In the 2014 deal, Hilcorp added about 200 of the 475 BP employees that had been working on the related fields and projects, BP said at the time.
“BP’s excellent, qualified workforce will be key to the operation of Prudhoe Bay into the future and we will look forward to onboarding the vast majority of the folks that are interested in coming onboard,” Wilkins said.
Bilbao said that impacted employees will know their future by Dec. 20 and BP will likely begin any necessary layoffs on Feb. 20.
“One of our biggest challenges in this process is that most of them don’t want to go anywhere else,” Bilbao said of BP Alaska employees, a development that has surprised corporate leaders in Houston and London. “As much as we’ve tried to find jobs for them elsewhere (in the company), they don’t want to go.”
Despite going all-in on Alaska, Hilcorp executives — led by founder and CEO Jeffrey Hildebrand — did not spend as much time examining what they bought as some outside observers might expect.
According to Bilbao, the $5.6 billion deal was negotiated over six to seven weeks and Hilcorp officials received about four hours of briefings specifically on Prudhoe Bay.
Last winter, BP conducted the first 3-D seismic shoot of the entire Prudhoe Bay field, which was seen by some industry observers as a sort of sales pitch to potential buyers. However, seeing the seismic data was not a part of Hilcorp’s deliberations, Bilbao said.
“(The deal) was centered around cash flow modeling and cash flow risk. That’s typically how you do a deal like this. You don’t really get into the details,” Bilbao said. “I can tell you that Hilcorp was incredibly excited about the opportunity that Prudhoe Bay still represents.”
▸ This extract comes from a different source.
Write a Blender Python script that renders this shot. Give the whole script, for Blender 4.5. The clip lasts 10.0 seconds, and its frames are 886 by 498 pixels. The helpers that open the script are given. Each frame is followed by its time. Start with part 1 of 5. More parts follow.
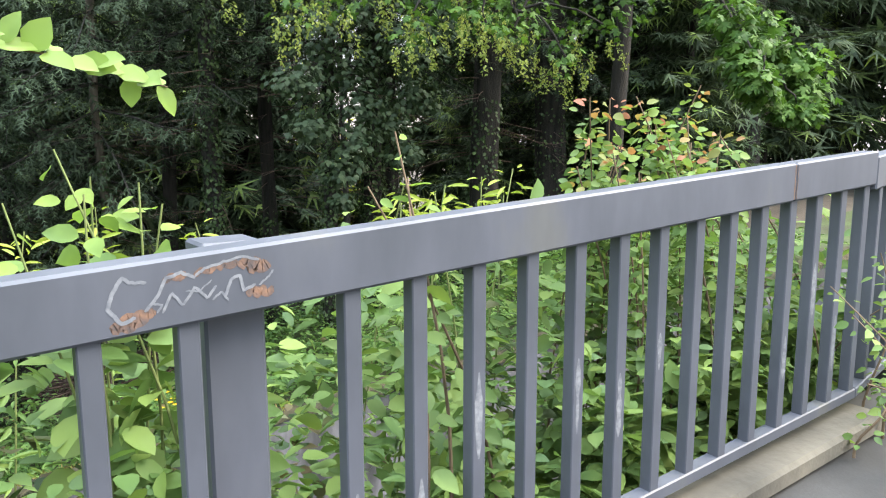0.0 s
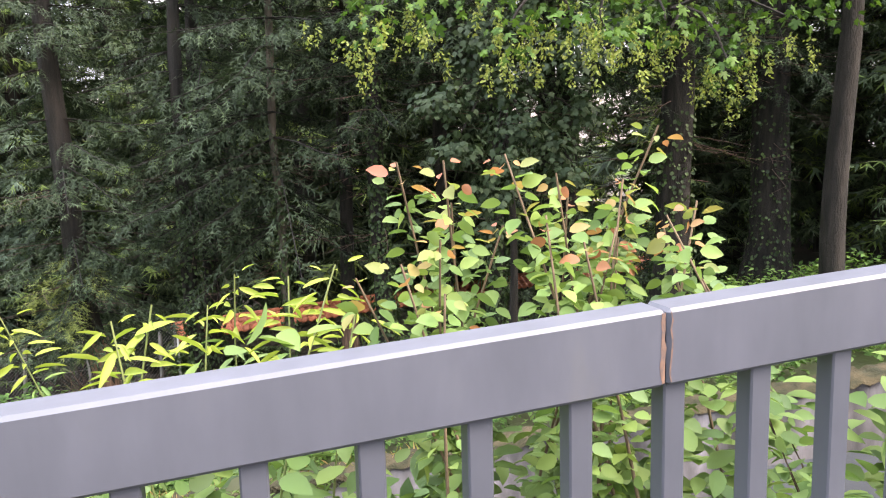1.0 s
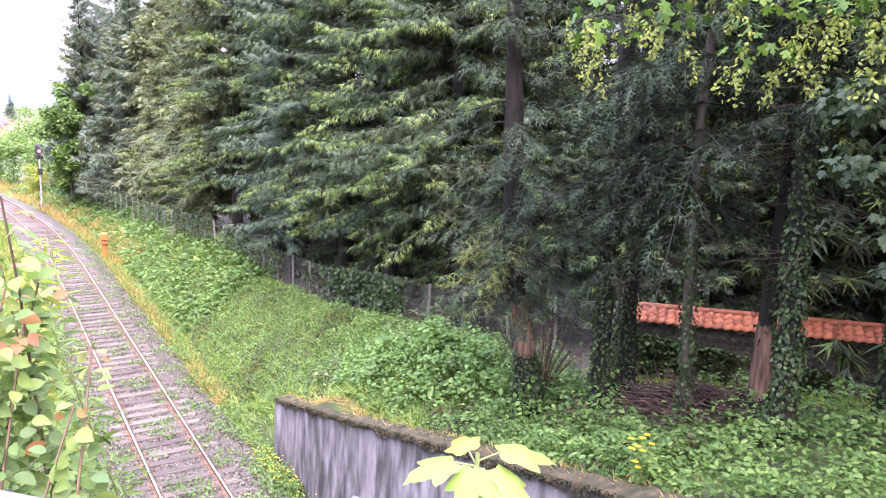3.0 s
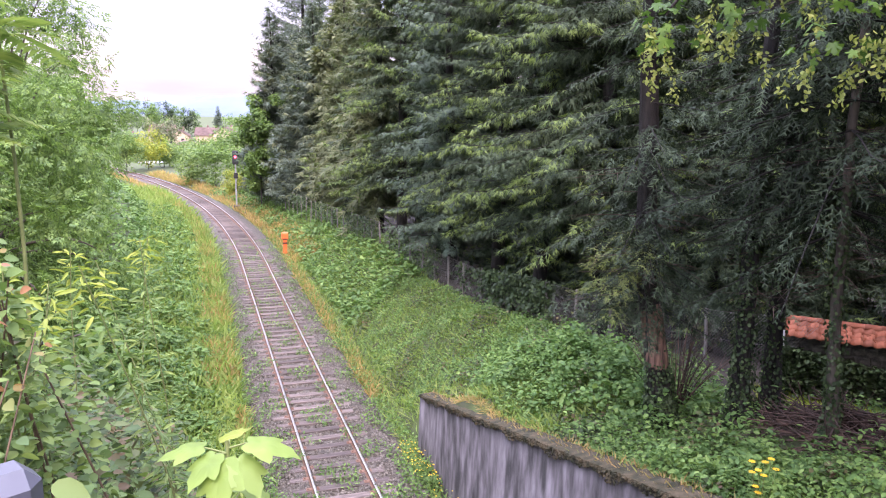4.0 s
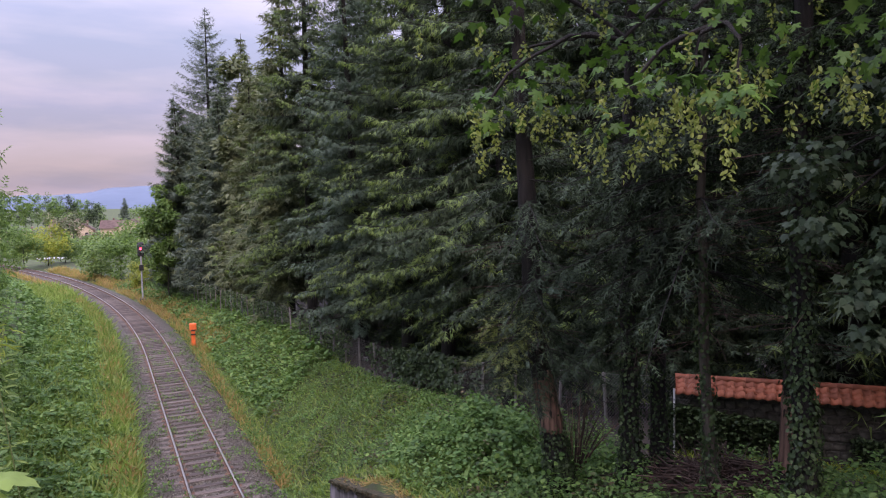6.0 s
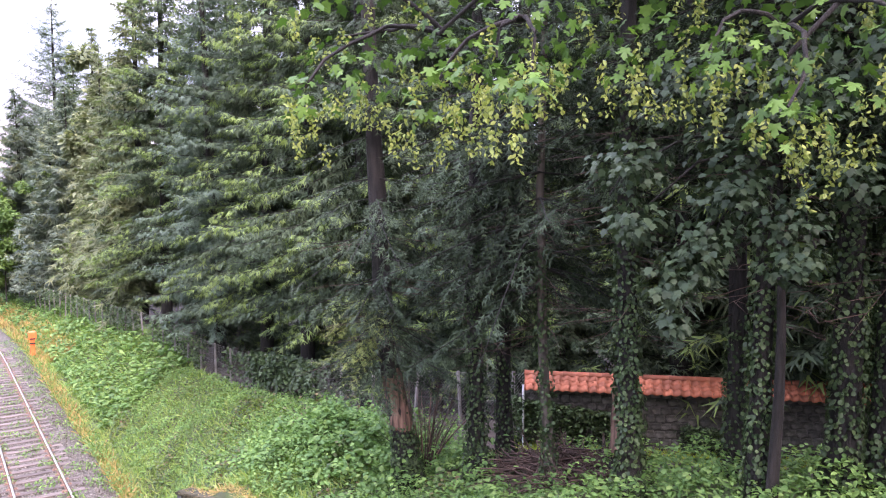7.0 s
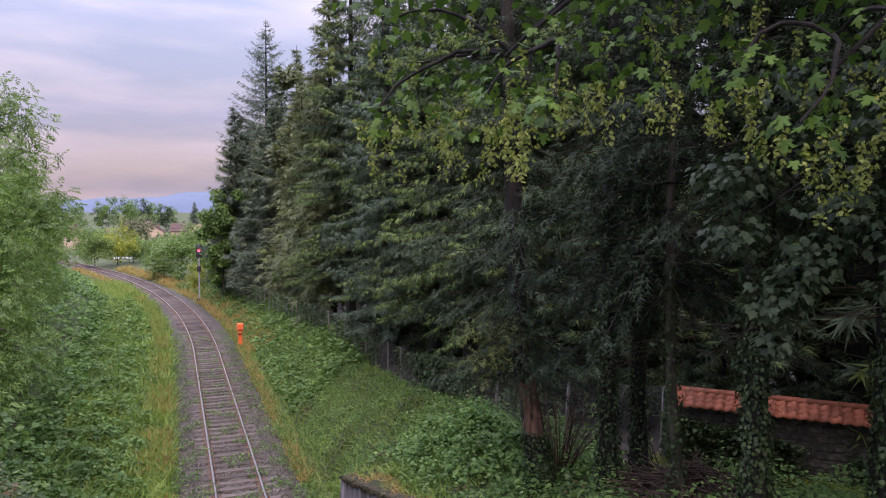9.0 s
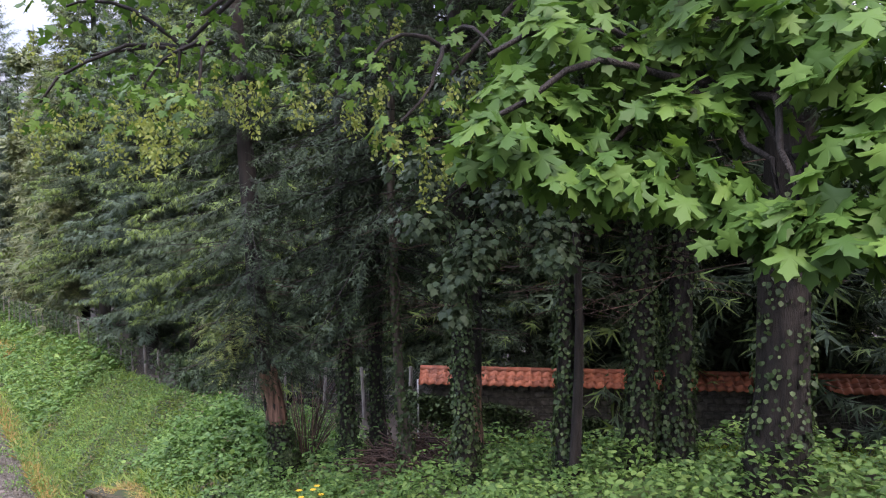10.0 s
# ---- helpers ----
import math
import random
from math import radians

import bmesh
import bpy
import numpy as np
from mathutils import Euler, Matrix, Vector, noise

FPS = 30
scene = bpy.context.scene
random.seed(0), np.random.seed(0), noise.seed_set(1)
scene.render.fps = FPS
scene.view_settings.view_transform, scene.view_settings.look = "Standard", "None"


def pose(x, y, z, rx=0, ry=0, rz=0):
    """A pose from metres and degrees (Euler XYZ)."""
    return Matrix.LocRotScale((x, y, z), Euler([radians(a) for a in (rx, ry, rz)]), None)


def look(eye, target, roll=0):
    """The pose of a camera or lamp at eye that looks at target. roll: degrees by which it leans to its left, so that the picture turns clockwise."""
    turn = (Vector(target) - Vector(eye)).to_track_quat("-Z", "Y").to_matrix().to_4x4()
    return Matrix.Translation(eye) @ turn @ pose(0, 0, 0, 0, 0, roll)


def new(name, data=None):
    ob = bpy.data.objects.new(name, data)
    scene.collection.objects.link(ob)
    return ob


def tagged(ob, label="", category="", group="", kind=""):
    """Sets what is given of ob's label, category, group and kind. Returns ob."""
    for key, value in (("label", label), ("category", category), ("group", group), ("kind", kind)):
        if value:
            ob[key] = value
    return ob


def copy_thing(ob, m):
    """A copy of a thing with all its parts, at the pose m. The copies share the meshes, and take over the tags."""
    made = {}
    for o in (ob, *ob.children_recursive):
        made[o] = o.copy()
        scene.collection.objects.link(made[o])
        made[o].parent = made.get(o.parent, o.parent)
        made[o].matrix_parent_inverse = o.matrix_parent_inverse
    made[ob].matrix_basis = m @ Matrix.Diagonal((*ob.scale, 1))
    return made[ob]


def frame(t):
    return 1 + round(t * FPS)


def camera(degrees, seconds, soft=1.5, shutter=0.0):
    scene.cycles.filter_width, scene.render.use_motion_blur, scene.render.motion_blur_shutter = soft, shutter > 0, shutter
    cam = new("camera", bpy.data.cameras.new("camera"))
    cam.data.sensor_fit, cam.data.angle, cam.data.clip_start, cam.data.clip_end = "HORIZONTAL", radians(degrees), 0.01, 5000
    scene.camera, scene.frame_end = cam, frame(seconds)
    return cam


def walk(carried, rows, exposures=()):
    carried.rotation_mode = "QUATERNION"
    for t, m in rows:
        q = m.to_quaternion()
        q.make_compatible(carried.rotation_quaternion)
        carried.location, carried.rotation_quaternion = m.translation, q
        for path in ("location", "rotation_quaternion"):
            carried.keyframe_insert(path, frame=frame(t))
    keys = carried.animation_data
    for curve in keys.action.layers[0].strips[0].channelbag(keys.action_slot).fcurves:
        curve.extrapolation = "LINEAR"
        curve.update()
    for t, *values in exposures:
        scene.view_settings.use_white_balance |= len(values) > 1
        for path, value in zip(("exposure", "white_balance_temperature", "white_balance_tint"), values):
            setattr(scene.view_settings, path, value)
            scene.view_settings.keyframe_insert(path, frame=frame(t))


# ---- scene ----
cam = camera(62.3, 10.0, soft=1.1)
PATH = [
    (0, (-6.941, 2.22, 8.848), (-4.976, 2.002, 8.544), -0.1),
    (0.5, (-6.369, 1.571, 8.939), (-4.39, 1.593, 8.649), 0.7),
    (1, (-5.857, 0.891, 9.019), (-3.93, 1.352, 8.745), -1.6),
    (1.5, (-5.336, 0.309, 9.236), (-3.608, 1.286, 8.994), -2.9),
    (2, (-4.882, -0.215, 9.279), (-3.383, 1.088, 9.041), 0.1),
    (2.5, (-4.402, -0.68, 9.262), (-3.129, 0.838, 8.99), 1.9),
    (3, (-3.957, -1.104, 9.269), (-2.903, 0.559, 8.919), 2.3),
    (3.2, (-3.82, -1.261, 9.265), (-2.873, 0.461, 8.893), 1.9),
    (4.3, (-3.204, -1.647, 9.369), (-2.64, 0.24, 9.026), 0.9),
    (4.5, (-3.164, -1.736, 9.372), (-2.63, 0.162, 9.036), 0.6),
    (5, (-3.094, -1.878, 9.371), (-2.578, 0.028, 9.05), 0.2),
    (5.5, (-3.082, -1.962, 9.343), (-2.552, -0.049, 9.097), -0.2),
    (6, (-3.001, -2.071, 9.324), (-2.155, -0.264, 9.186), -1.0),
    (6.2, (-2.946, -2.154, 9.302), (-1.949, -0.424, 9.192), -0.6),
    (7.3, (-2.558, -2.35, 9.17), (-1.408, -0.72, 9.041), 0.0),
    (7.5, (-2.518, -2.451, 9.178), (-1.461, -0.758, 9.047), 0.2),
    (8, (-2.366, -2.618, 9.185), (-1.594, -0.777, 9.07), 0.5),
    (8.5, (-2.16, -2.803, 9.218), (-1.476, -0.926, 9.116), 0.3),
    (9, (-1.957, -3.089, 9.231), (-1.265, -1.216, 9.123), 0.3),
    (9.5, (-1.704, -3.445, 9.213), (-0.814, -1.657, 9.108), 0.1),
    (10, (-1.383, -3.876, 9.201), (-0.18, -2.284, 9.074), -0.6),
]
EXPOSURES = [(0.0, 2.0, 7600, 8), (0.5, 2.25, 7900, 14), (1.0, 2.25, 8200, 20), (1.5, 2.55, 7650, 28), (2.0, 2.75, 7100, 36), (2.5, 2.82, 6900, 40), (3.2, 2.35, 6900, 39), (4.4, 1.62, 6900, 38), (5.2, 1.15, 6900, 38), (6.2, 0.55, 6900, 38), (7.3, 2.65, 6800, 40), (8.0, 1.86, 6800, 38), (8.6, 0.68, 6900, 37), (9.6, 0.6, 7000, 34), (10.0, 1.45, 7000, 30)]
walk(cam, [(t, look(eye, target, roll)) for t, eye, target, roll in PATH], EXPOSURES)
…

As for BP, selling off its portion of Alaska is a means to pay for other new assets after spending upwards of $67 billion over the past decade on cleanup and settlements related to the Deepwater Horizon oil spill.
Last year BP bought roughly $10 billion of Lower 48 oil assets from Australian resources giant BHP. Company leaders held a desire to pay for those acquisitions with cash, not debt, leading them to evaluate which assets were best suited to sell off, Bilbao explained.
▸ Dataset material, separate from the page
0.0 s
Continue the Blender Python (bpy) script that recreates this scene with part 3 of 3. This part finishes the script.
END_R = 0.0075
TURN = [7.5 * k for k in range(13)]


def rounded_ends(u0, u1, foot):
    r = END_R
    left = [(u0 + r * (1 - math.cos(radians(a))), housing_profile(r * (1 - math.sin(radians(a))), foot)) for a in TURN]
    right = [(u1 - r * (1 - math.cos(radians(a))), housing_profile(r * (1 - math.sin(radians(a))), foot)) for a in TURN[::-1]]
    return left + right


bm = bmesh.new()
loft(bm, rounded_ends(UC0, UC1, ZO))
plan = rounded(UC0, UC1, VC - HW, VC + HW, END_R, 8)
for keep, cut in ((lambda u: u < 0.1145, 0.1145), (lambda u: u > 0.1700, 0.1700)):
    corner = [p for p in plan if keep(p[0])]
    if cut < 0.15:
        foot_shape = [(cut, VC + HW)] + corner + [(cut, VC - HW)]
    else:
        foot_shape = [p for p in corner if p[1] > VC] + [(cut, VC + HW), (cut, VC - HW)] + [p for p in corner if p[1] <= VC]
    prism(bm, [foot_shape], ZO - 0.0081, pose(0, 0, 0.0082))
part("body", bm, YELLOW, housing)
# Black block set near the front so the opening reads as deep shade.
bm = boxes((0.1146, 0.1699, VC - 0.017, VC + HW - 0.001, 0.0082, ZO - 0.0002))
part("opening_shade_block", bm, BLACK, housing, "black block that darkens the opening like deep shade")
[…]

Fortuitously for BP, it already had an existing partner with the requisite cash and expertise to put a deal together.
“They’ve shown at Milne Point that they can take a field we operate, reduce the complexity and bring new pads online for lower dollars per barrel that we would’ve,” he said.
Alaska accounts for about 3 percent of BP’s global portfolio and is outside of the areas where it holds most of its upstream assets — the Gulf of Mexico, the North and Caspian Sea regions and Angola. Some of Alaska’s unavoidable costs, combined with the state’s continued debates over oil tax policy, led BP to sell Alaska, according to Bilbao.
“It’s an expensive place to operate and that’s not just the field, it’s also the cost of moving (oil) to market across the pipe and the ships and it’s an unstable fiscal environment, which factors into the way you look at your growth capital investment options,” he said.
He further acknowledged that Alaska operations have had a hard time attracting internal investment capital for several years and getting the $2 billion or so needed for a new drill site within Prudhoe would have been a struggle as well, he said.
One of the few Alaska-centric things BP is not yet selling to Hilcorp, at least at this point, is Alaska Tanker Co. The fleet of four, 1.3 million barrel-capacity, double-hulled tankers operate almost exclusively between Valdez and West Coast refinery markets.
“What I’ve told people is we will soon have four tankers and no crude and they’ll have a lot of crude and no tankers. So I’m guessing we’re going to have to figure out a way to resolve that, but that is not part of this deal,” Bilbao quipped.